Identify all lines of the data containing the string "part" and copy them.

-------- DATA SECTION --------

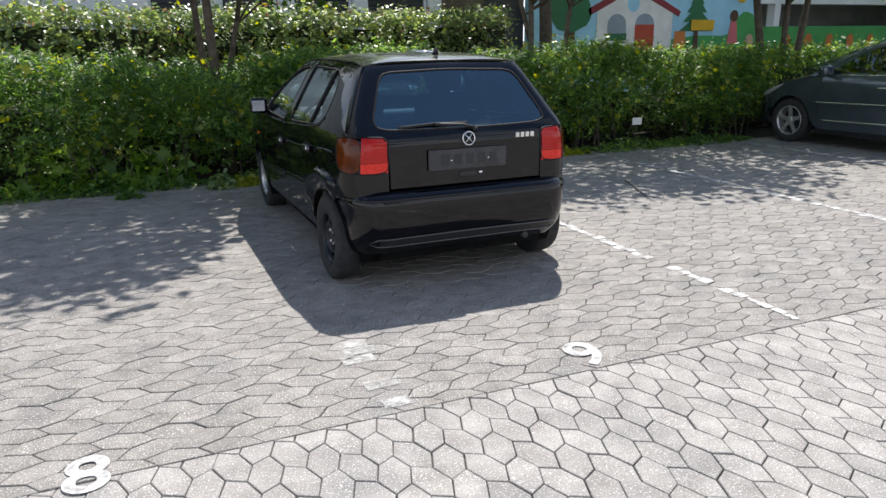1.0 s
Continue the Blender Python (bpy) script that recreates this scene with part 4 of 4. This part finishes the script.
# flank fittings
for mir in (False, True):
    s = 1 if mir else -1
    strip("rub_strip", [(2.06, 0.464), (1.60, 0.498), (1.055, 0.528)], low, 0.022, MOULDING, car, lift=-0.004, mirror=mir)
    strip("rub_strip", [(1.020, 0.530), (0.70, 0.549), (0.34, 0.570)], low, 0.022, MOULDING, car, lift=-0.004, mirror=mir)
    strip("rub_strip_bead", [(2.06, 0.484), (1.60, 0.518), (1.055, 0.548)], low, 0.006, MOULDING, car, lift=0.011, mirror=mir)
    strip("rub_strip_bead", [(1.020, 0.550), (0.70, 0.569), (0.34, 0.590)], low, 0.006, MOULDING, car, lift=0.010, mirror=mir)
    for y0, z in ((1.062, 0.775), (0.215, 0.822)):
        h = new("door_handle")
        h.parent = car
        x0 = s * (-body_side(y0 + 0.1, z).x + 0.016)
        bm = box_bm(-0.016, 0.016, -0.100, 0.100, -0.015, 0.015, 0.010)
        for v in bm.verts:
            v.co.z -= 0.010 * (v.co.y / 0.1) ** 2 * (1 if v.co.z < 0 else -0.3)
            if v.co.z > 0 and v.co.x * s > 0:
                v.co.x -= s * 0.008
        part("handle_grip", bm, HANDLE, h, smooth=True).matrix_basis = pose(x0, y0 + 0.105, z, -2, 0, 0)
        part("handle_lock", lathe_bm([(0, s * 0.003), (0.009, s * 0.003), (0.011, -s * 0.004)], 14), CHROME, h).matrix_basis = pose(x0 + s * 0.014, y0 + 0.03, z)
        # Flat dark patch in place of the shaded hollow behind the grip.
        panel("handle_recess_shade", [rounded([(y0 + 0.05, z - 0.040), (y0 + 0.17, z - 0.040), (y0 + 0.19, z + 0.005), (y0 + 0.17, z + 0.035), (y0 + 0.05, z + 0.035), (y0 + 0.035, z)])], body_side, SEAL, h, lift=0.0015, lip=0, mirror=mir)
    panel("side_indicator", [rounded([(2.165, 0.702), (2.235, 0.696), (2.235, 0.726), (2.165, 0.733)])], low, AMBER, car, lift=0.008, step=0.02, mirror=mir, label="small amber side indicator")
    mirror_thing = new("door_mirror")
    mirror_thing.parent = car
    mirror_thing.matrix_basis = pose(s * 0.868, 1.80, 0.985, 0, 0, s * 13)
    bm = box_bm(-0.070, 0.070, -0.02, 0.085, -0.064, 0.064, 0.022)
    for v in bm.verts:
        if v.co.y > 0.03:
            v.co.x *= 0.8
            v.co.z *= 0.75
    part("mirror_housing", bm, BLACK, mirror_thing, smooth=True)
    part("mirror_pane", box_bm(-0.051, 0.051, -0.024, -0.0205, -0.044, 0.044, 0.0015), MIRRORED, mirror_thing).matrix_basis = pose(0, -0.004, 0, 4, 0, 0)
    part("mirror_foot", tube_bm([(-s * 0.05, 0.03, -0.03), (-s * 0.12, 0.04, -0.045)], [0.04, 0.035], 8), TRIMBLACK, mirror_thing)
    panel("mirror_triangle", [[(1.87, 0.945), (1.752, 0.945), (1.765, 1.035), (1.79, 1.045)]], body_side, TRIMBLACK, car, lift=0.004, lip=0.004, step=0.03, mirror=mir)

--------

▶ [RESPONSE]:
Continue the Blender Python (bpy) script that recreates this scene with part 4 of 4. This part finishes the script.
        part("handle_grip", bm, HANDLE, h, smooth=True).matrix_basis = pose(x0, y0 + 0.105, z, -2, 0, 0)
        part("handle_lock", lathe_bm([(0, s * 0.003), (0.009, s * 0.003), (0.011, -s * 0.004)], 14), CHROME, h).matrix_basis = pose(x0 + s * 0.014, y0 + 0.03, z)
    part("mirror_housing", bm, BLACK, mirror_thing, smooth=True)
    part("mirror_pane", box_bm(-0.051, 0.051, -0.024, -0.0205, -0.044, 0.044, 0.0015), MIRRORED, mirror_thing).matrix_basis = pose(0, -0.004, 0, 4, 0, 0)
    part("mirror_foot", tube_bm([(-s * 0.05, 0.03, -0.03), (-s * 0.12, 0.04, -0.045)], [0.04, 0.035], 8), TRIMBLACK, mirror_thing)